Wednesday, June 27, 2012


Gay, Black, and Quaker: History Catches Up with Bayard Rustin

Interesting essay at Religion Dispatches:

Stephen Angell's piece begins:

Recent weeks have seen history-making collaborations among leaders of the African American and LGBT equality movements. In May, the national board of the NAACP endorsed marriage equality for same-sex couples, shortly after President Obama did the same.

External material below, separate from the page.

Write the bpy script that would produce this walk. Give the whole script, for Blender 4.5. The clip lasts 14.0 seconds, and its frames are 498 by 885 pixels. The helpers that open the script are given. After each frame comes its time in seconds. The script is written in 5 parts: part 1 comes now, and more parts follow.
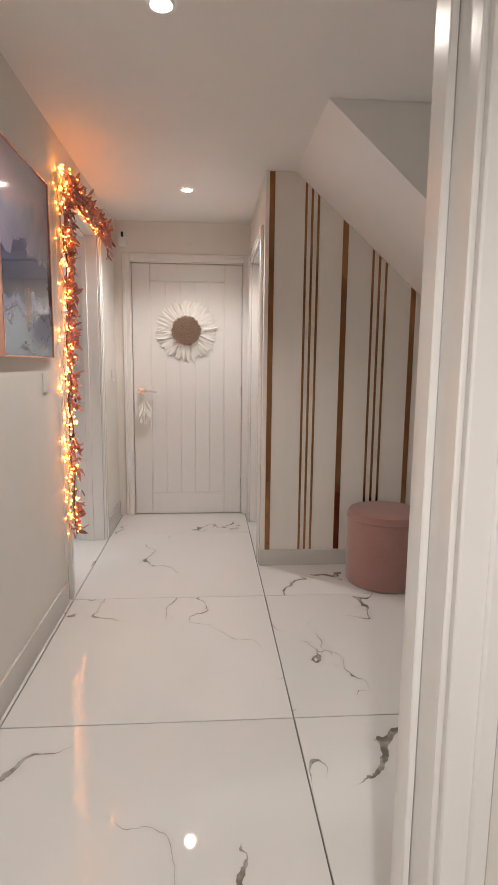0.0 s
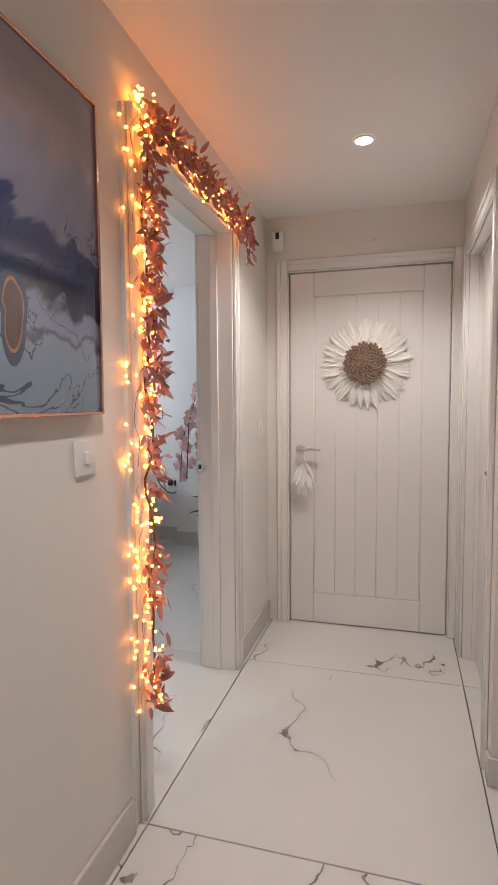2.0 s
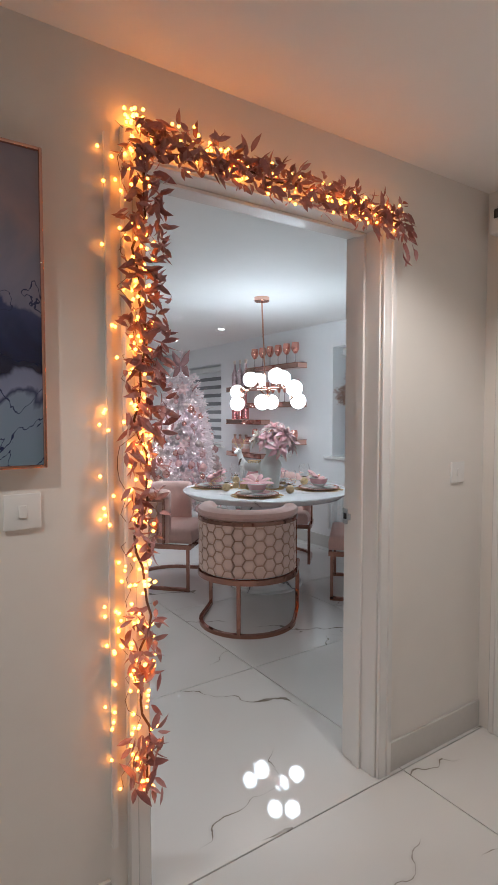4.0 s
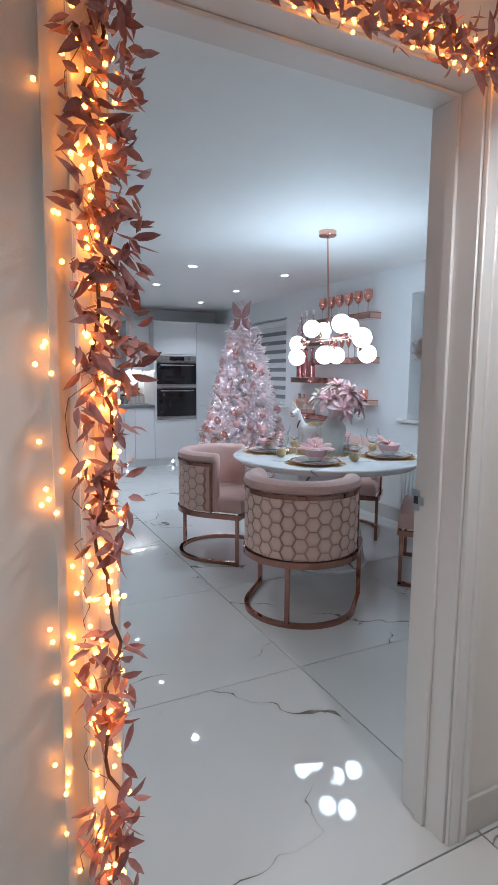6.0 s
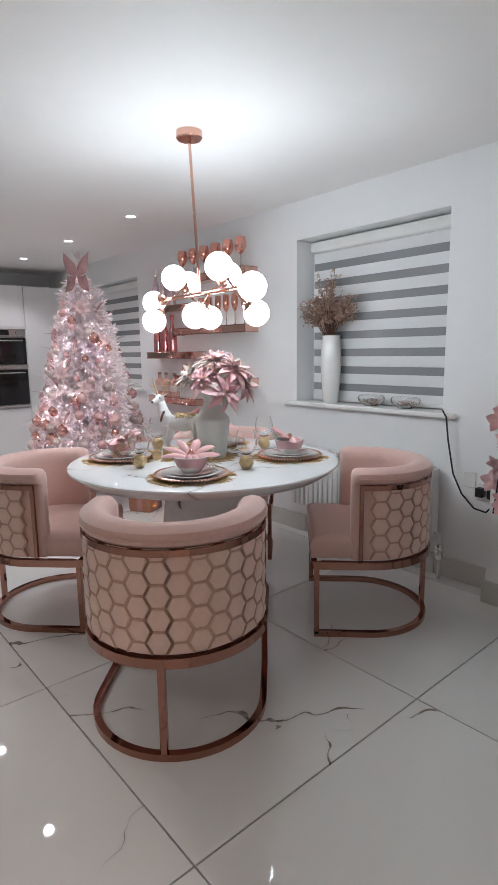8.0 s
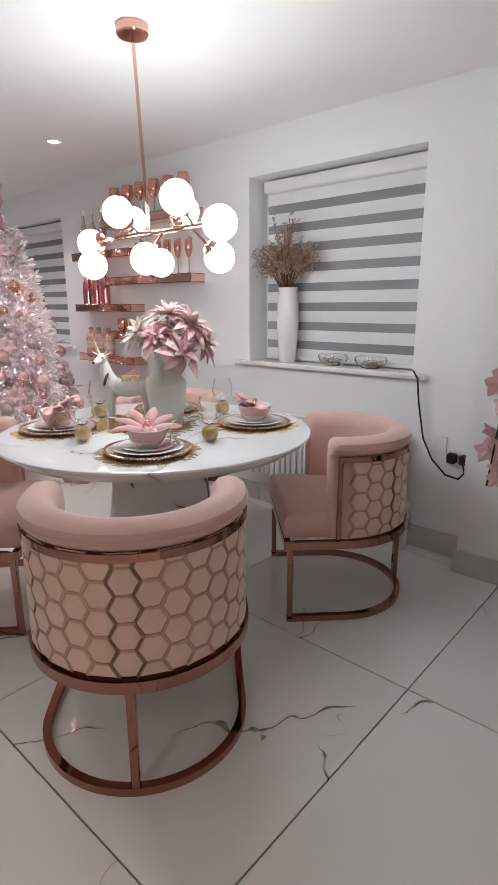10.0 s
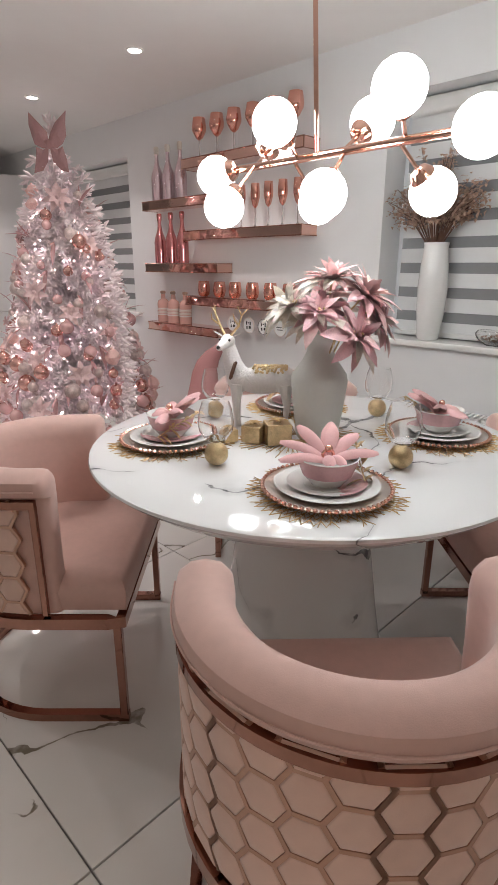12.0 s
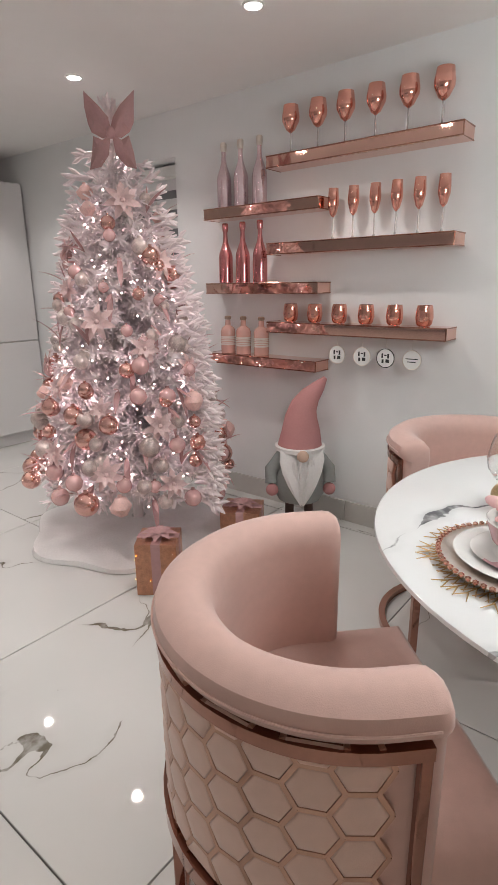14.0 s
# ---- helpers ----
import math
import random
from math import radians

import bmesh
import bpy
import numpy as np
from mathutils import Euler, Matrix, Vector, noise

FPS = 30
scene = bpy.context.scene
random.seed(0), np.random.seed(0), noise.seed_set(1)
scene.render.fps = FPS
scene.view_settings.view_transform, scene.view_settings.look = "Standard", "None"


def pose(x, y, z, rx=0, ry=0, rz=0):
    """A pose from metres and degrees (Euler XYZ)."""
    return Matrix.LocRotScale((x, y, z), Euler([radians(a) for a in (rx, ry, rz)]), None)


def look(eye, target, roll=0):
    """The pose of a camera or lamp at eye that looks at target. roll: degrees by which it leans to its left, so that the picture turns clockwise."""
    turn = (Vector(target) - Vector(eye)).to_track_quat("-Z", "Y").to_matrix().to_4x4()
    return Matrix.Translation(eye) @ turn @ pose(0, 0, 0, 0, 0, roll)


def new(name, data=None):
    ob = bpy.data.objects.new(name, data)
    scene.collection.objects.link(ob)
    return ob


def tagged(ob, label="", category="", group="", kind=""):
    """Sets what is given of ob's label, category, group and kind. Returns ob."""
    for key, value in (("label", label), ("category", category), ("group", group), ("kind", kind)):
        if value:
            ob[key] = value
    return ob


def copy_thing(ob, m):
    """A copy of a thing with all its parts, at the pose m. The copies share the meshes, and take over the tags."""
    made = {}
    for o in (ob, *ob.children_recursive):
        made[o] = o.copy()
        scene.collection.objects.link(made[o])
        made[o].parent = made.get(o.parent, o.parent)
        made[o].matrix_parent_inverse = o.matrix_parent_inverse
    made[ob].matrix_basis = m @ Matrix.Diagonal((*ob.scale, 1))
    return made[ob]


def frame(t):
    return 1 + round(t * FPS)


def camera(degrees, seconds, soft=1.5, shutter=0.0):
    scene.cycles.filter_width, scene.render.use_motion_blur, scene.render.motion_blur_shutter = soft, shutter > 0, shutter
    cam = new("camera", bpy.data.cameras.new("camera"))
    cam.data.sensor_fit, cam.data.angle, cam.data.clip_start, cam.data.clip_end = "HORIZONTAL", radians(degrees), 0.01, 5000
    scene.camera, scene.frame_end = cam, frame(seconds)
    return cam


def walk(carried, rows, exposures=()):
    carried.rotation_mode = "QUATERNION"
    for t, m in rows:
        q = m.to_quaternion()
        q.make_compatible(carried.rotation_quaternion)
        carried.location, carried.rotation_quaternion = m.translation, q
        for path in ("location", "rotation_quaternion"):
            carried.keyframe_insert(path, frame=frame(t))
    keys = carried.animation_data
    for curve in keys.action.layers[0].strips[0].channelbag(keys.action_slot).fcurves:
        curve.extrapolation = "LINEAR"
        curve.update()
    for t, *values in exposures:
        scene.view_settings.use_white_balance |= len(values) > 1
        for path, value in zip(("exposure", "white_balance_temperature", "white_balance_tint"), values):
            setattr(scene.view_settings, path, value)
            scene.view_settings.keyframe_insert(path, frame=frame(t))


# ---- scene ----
cam = camera(49.1, 14.0, soft=1.2)
PATH = [
    (0, (0.686, 0.084, 1.222), (0.83, 2.059, 0.939), 0.6),
    (0.5, (0.672, 0.399, 1.238), (0.703, 2.384, 0.994), 0.5),
    (1, (0.709, 0.736, 1.255), (0.633, 2.723, 1.04), 0.4),
    (1.5, (0.73, 1.063, 1.255), (0.46, 3.036, 1.062), -0.0),
    (2, (0.709, 1.422, 1.264), (0.164, 3.341, 1.123), -0.4),
    (2.5, (0.818, 1.75, 1.286), (-0.088, 3.53, 1.193), -0.3),
    (3, (0.98, 2.028, 1.356), (-0.246, 3.607, 1.28), -0.2),
    (3.5, (1.158, 2.161, 1.361), (-0.334, 3.49, 1.289), 0.1),
    (4, (1.339, 2.318, 1.368), (-0.319, 3.432, 1.265), 0.0),
    (4.2, (1.397, 2.39, 1.365), (-0.313, 3.42, 1.248), 0.1),
    (6.3, (0.796, 2.767, 1.325), (-0.986, 3.641, 1.078), 0.4),
    (6.5, (0.667, 2.831, 1.325), (-1.103, 3.727, 1.067), 0.3),
    (7, (0.413, 2.962, 1.316), (-1.313, 3.933, 1.035), -0.0),
    (7.5, (0.17, 3.098, 1.31), (-1.472, 4.199, 1.005), -0.4),
    (8, (-0.03, 3.278, 1.299), (-1.525, 4.566, 0.97), -0.8),
    (8.2, (-0.076, 3.335, 1.294), (-1.496, 4.702, 0.952), -0.8),
    (10.3, (-0.447, 3.396, 1.288), (-1.736, 4.839, 0.779), -0.4),
    (10.5, (-0.507, 3.41, 1.282), (-1.83, 4.814, 0.754), -0.4),
    (11, (-0.711, 3.494, 1.29), (-2.081, 4.833, 0.716), -0.3),
    (11.5, (-0.946, 3.542, 1.274), (-2.312, 4.877, 0.681), 0.0),
    (12, (-1.189, 3.577, 1.296), (-2.528, 4.927, 0.677), 0.1),
    (12.5, (-1.451, 3.6, 1.301), (-2.761, 4.974, 0.673), 0.1),
    (13, (-1.725, 3.57, 1.274), (-3.006, 4.975, 0.656), -0.0),
    (13.5, (-2.026, 3.499, 1.297), (-3.273, 4.943, 0.695), -0.5),
    (14, (-2.319, 3.505, 1.294), (-3.52, 5.005, 0.739), -0.7),
]
walk(cam, [(t, look(eye, target, roll)) for t, eye, target, roll in PATH],
     [(0, 0.5, 6350, 10), (2, 0.32, 6350, 11), (4.0, 0.0, 6150, 9), (6.4, 0.05, 5500, 5), (7, 0.18, 6000, 10), (7.5, 0.15, 6350, 11), (8.2, 0.15, 6600, 13), (10.4, 0.2, 7000, 16), (12.5, 0.07, 7300, 16), (14, 0.13, 7200, 13)])

# ---- world and lights ----
world = bpy.data.worlds.new("night")
scene.world = world
world.use_nodes = True
world.node_tree.nodes["Background"].inputs[0].default_value = (0.012, 0.016, 0.03, 1)
world.node_tree.nodes["Background"].inputs[1].default_value = 0.5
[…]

This month, LGBT leaders joined the NAACP and others in New York City to call for an end to the police department’s “stop and frisk” policy, which has targeted mostly African Americans and Latinos.
“In the last four years, with the increase in hate crimes across the country, with states attempting to encode discrimination into their state laws and constitutions,” NAACP President Ben Jealous told the Times, “it’s become clear that, just as Bayard Rustin admonished us all, that we would either stand together or die apart.”
That comment certainly led many readers to ask, “as who admonished us?” Bayard Rustin’s pivotal role as advisor to Dr. Martin Luther King Jr. and as organizer of the 1963 March on Washington for Jobs and Freedom (where King delivered his “I Have a Dream” speech) should have assured his place in American social and political history.
But Rustin has long been denied his proper place—largely because he was an openly gay man.